What has the student done to get ready for this year? If she were going camping she would know that certain things were necessary to make the expedition a success. With what excitement and pleasure, what thoughts of jolly camp-fires, deep, sweet-smelling forests, and long days afoot, she would prepare everything. She would not let any one else do this for her, for that would mean losing too much of the fun. But the freshman year, what about the thinking and planning for that, also an expedition into a new world, and a veritable adventure of a vast deal more importance than a few days or weeks of camping? Would she enter forests upon whose trees the camp-fires throw many shadows, follow the stream that cleaves its way through the woods, go along the runway of deer or caribou or moose, with a mind to all intents and purposes a blank? No, her mind would be vivid with thoughts and interests.
With the same keen attention should she enter the new year at school or college, and as she passes through it, thinking about all that comes to her, she will find it growing less and less difficult and more and more friendly. She will consider what the freshman year is to be like, think of what sorts of girls she is to meet and make friends with, what the work will be, what she may expect in good times from this new adventure, and, thoughtful about it all, make the minimum of mistakes and get the maximum of benefit.

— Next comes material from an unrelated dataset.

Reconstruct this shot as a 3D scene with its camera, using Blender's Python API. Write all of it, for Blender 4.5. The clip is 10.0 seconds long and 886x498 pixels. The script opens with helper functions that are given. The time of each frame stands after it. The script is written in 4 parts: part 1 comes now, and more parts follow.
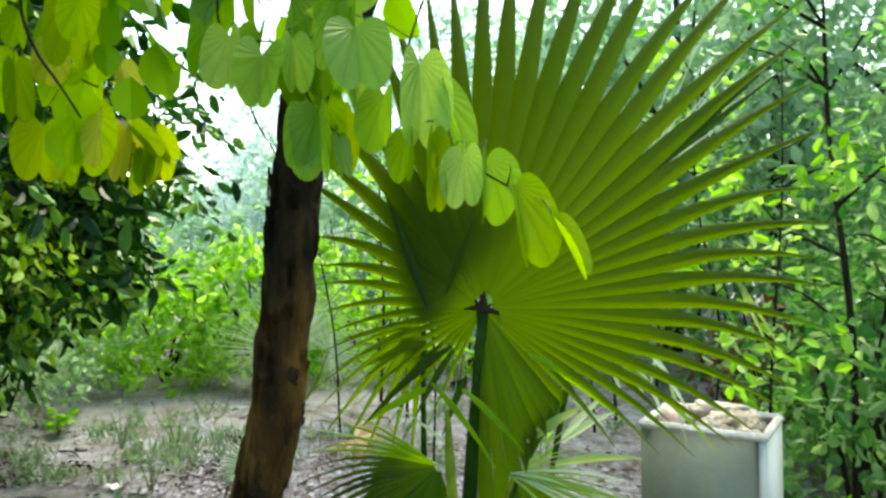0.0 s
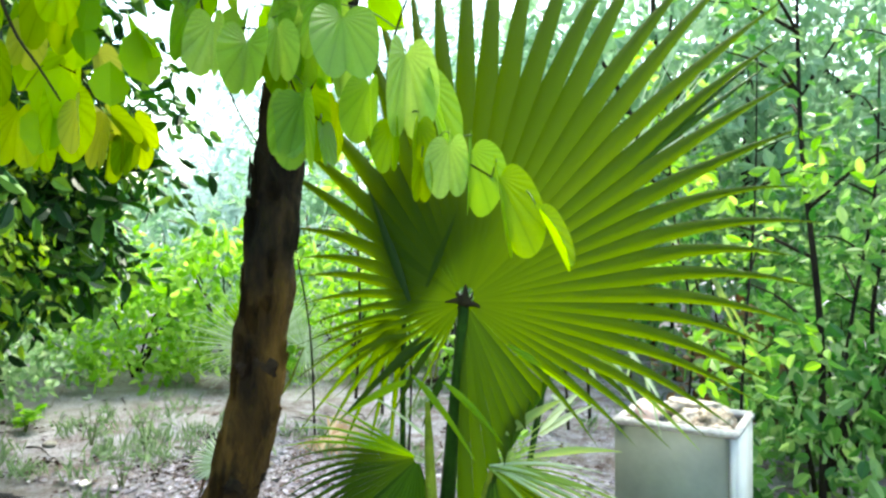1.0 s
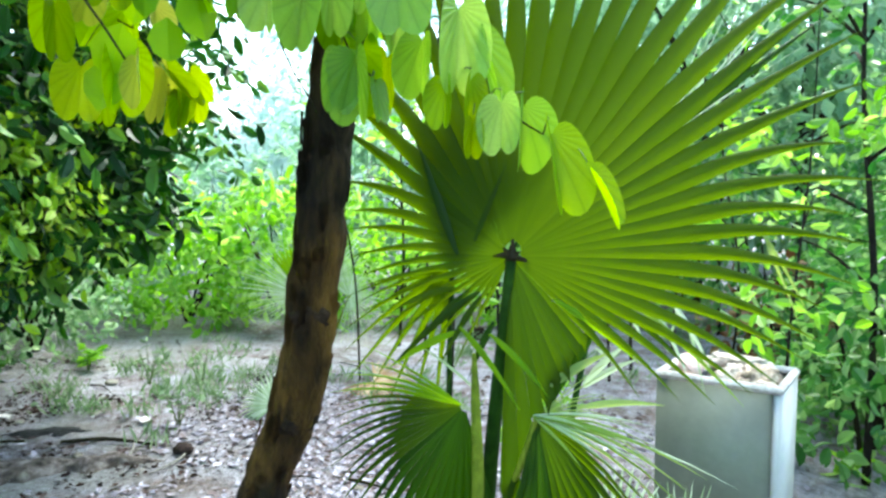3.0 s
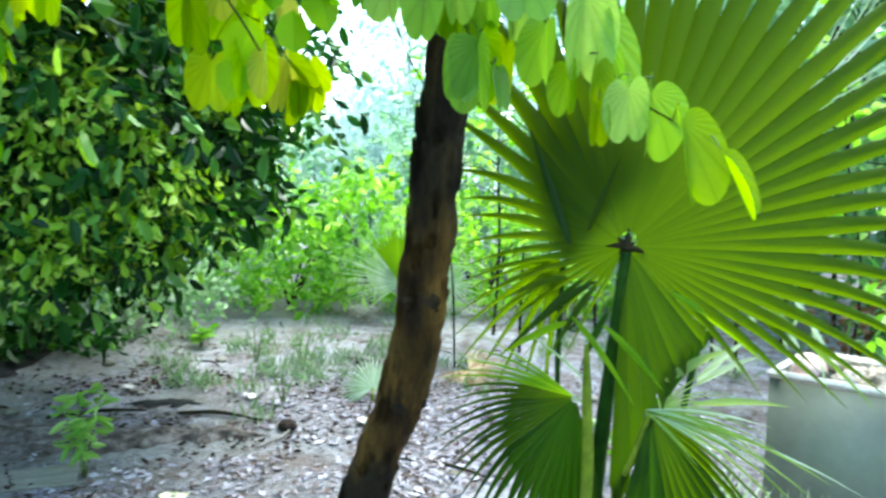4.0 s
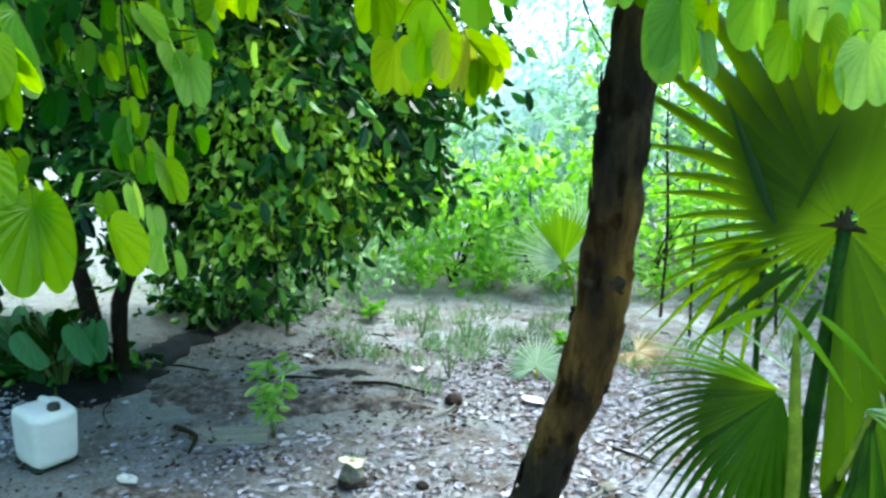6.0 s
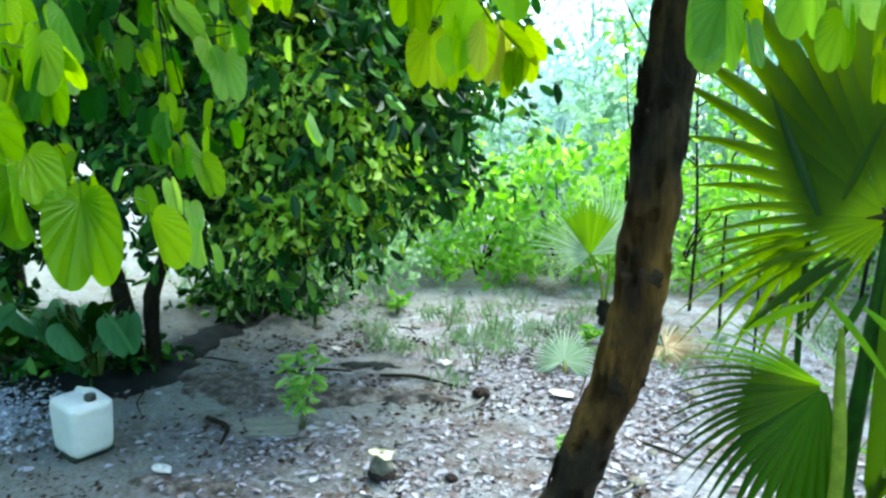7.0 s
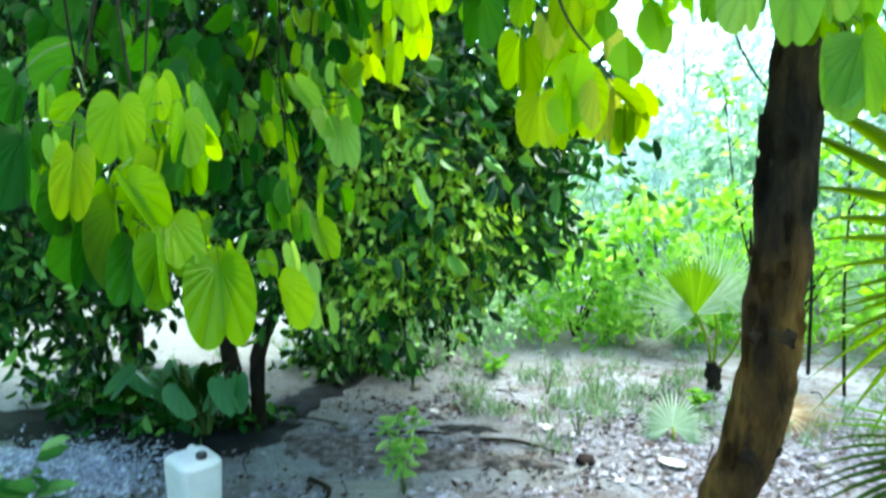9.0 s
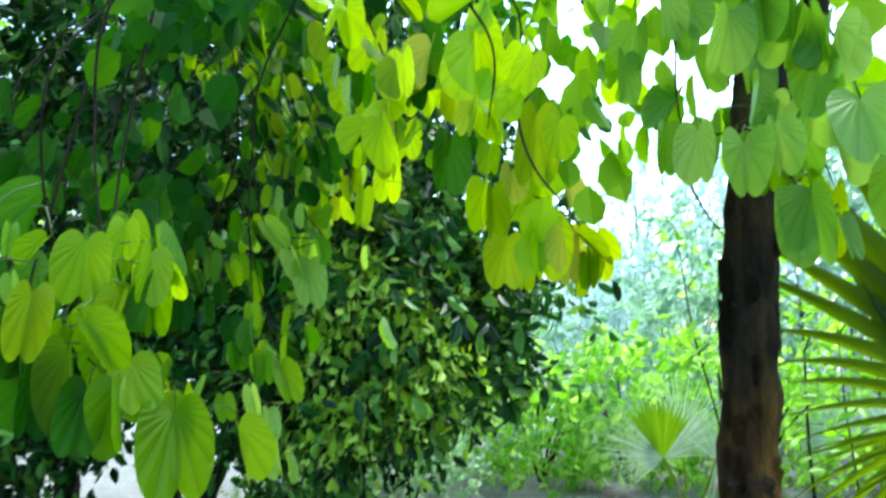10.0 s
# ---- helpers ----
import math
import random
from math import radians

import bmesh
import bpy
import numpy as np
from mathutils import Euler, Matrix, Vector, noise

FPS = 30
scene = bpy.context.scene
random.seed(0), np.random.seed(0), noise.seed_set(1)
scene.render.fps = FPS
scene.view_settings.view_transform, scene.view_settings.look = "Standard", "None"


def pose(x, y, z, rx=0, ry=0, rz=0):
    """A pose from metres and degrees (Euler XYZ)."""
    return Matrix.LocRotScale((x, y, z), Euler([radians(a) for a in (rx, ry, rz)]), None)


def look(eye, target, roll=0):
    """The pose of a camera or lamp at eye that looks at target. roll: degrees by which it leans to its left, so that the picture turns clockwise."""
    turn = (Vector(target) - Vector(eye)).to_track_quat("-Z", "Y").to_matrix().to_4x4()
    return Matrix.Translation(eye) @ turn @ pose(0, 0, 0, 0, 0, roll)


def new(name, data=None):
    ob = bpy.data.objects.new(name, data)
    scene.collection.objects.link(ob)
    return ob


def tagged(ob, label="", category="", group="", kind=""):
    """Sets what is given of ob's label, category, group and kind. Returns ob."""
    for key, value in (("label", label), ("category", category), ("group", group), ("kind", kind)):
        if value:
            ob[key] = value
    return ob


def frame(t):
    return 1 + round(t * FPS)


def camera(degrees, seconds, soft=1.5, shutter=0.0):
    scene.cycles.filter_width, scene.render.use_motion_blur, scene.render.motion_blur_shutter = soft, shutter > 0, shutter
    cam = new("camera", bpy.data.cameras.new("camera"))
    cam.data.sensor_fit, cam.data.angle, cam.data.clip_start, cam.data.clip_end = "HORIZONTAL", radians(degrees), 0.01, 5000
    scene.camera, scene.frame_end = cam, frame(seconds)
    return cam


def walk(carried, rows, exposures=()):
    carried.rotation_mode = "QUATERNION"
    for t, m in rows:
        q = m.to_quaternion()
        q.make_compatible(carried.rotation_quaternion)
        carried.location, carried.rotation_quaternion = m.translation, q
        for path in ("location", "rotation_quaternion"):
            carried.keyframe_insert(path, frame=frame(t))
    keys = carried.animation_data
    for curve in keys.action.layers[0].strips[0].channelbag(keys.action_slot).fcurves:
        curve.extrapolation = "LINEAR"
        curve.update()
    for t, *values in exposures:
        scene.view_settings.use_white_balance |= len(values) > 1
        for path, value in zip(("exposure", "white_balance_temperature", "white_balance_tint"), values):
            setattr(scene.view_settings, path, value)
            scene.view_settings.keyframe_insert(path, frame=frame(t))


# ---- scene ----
cam = camera(66.0, 10.0, 2.6, 0.5)
PATH = [
    (0, (0.389, 0.061, 1.535), (0.383, 2.060, 1.477), 1.42),
    (0.5, (0.380, 0.061, 1.520), (0.439, 2.058, 1.437), 1.85),
    (1, (0.378, 0.059, 1.523), (0.443, 2.057, 1.464), 2.21),
    (1.5, (0.377, 0.056, 1.530), (0.406, 2.052, 1.414), 2.25),
    (2, (0.371, 0.053, 1.525), (0.372, 2.048, 1.381), 2.27),
    (3.5, (0.358, 0.037, 1.535), (0.208, 2.017, 1.297), 2.85),
    (4, (0.326, 0.036, 1.528), (0.011, 1.995, 1.274), 2.78),
    (4.5, (0.315, 0.028, 1.535), (-0.128, 1.959, 1.255), 2.05),
    (5, (0.300, 0.035, 1.536), (-0.266, 1.930, 1.240), 1.49),
    (5.5, (0.285, 0.043, 1.528), (-0.374, 1.905, 1.214), 1.27),
    (6, (0.269, 0.044, 1.528), (-0.476, 1.871, 1.195), 0.90),
    (7.5, (0.238, 0.029, 1.527), (-0.628, 1.793, 1.155), 0.34),
    (8, (0.228, 0.024, 1.523), (-0.751, 1.726, 1.140), 0.16),
    (8.5, (0.209, 0.022, 1.521), (-0.837, 1.691, 1.176), -0.07),
    (9, (0.203, 0.020, 1.524), (-0.845, 1.714, 1.350), -1.20),
    (9.5, (0.198, 0.013, 1.528), (-0.827, 1.730, 1.579), -1.63),
    (10, (0.185, 0.021, 1.529), (-0.756, 1.771, 1.757), -0.95),
]
walk(cam, [(t, look(eye, target, roll)) for t, eye, target, roll in PATH],
     [(0, 2.30, 8000, -13), (0.5, 2.72, 7700, -6), (1, 2.77, 7300, -7), (2, 2.82, 6800, -7), (3.5, 2.84, 6400, -11), (5.5, 2.76, 6150, -17), (6, 2.76, 6150, -18), (7.5, 2.86, 6200, -18), (8.5, 2.97, 6200, -18), (9, 3.07, 6200, -17), (9.5, 2.95, 6150, -12), (10, 2.72, 6050, -8)])


# ---- light ----
world = bpy.data.worlds.new("sky")
scene.world = world
world.use_nodes = True
wn = world.node_tree.nodes
sky = wn.new("ShaderNodeTexSky")
sky.sky_type, sky.sun_disc = "NISHITA", False
SUN_ELEVATION, SUN_AZIMUTH = radians(62), radians(15)
sky.sun_elevation, sky.sun_rotation = SUN_ELEVATION, SUN_AZIMUTH
sky.air_density, sky.dust_density, sky.ozone_density = 1.0, 2.0, 1.0
wn["Background"].inputs["Strength"].default_value = 0.15
world.node_tree.links.new(sky.outputs[0], wn["Background"].inputs["Color"])
sun_lamp = bpy.data.lights.new("sun", "SUN")
sun_lamp.energy, sun_lamp.angle, sun_lamp.color = 1.2, radians(30), (1.0, 0.98, 0.95)
sun_at = Vector((math.sin(SUN_AZIMUTH) * math.cos(SUN_ELEVATION), math.cos(SUN_AZIMUTH) * math.cos(SUN_ELEVATION), math.sin(SUN_ELEVATION)))
new("sun", sun_lamp).matrix_world = look(sun_at * 30, (0, 0, 0))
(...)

Here come some of the girls who are entering school and college with her—bright-haired, dark-haired, rosy or pale, tall and thin, fat and short, clever and average, desirable and undesirable,—in fact, all sorts and conditions of girls. Who is to be the leader of them all? She is the ideal freshman, a nice, well-set-up girl who does not think too much of herself, who is not self-conscious, and who does not forget for what she is sent to school. Despite the temptations of school life she uses her days wisely and well. She does not isolate herself, for she sees the plan and value of the recreative side of school-days. She is already laying the foundations for a successful, useful, normal existence, establishing confidence at the outset and not handicapping herself through her whole course by making people lose their faith in her. Our ideal freshman may be the girl who is to do distinguished work; she may be the student who does her best; and because it is her best, the work, though not brilliant, is distinguished by virtue of her effort. She may be the girl who is to make a happy home life through her poise and earnestness and common sense. Whoever she is, in any event in learning to do her best she is winning nine-tenths of the battle of a successful career. It is she, attractive, able, earnest, with the “fair-play” or team-play spirit in all she does, true to herself and to others, whom every school wants, whose unconscious influence is so great in building up the morale of any school. Mark this girl and follow her, for she is worthy of your hero worship.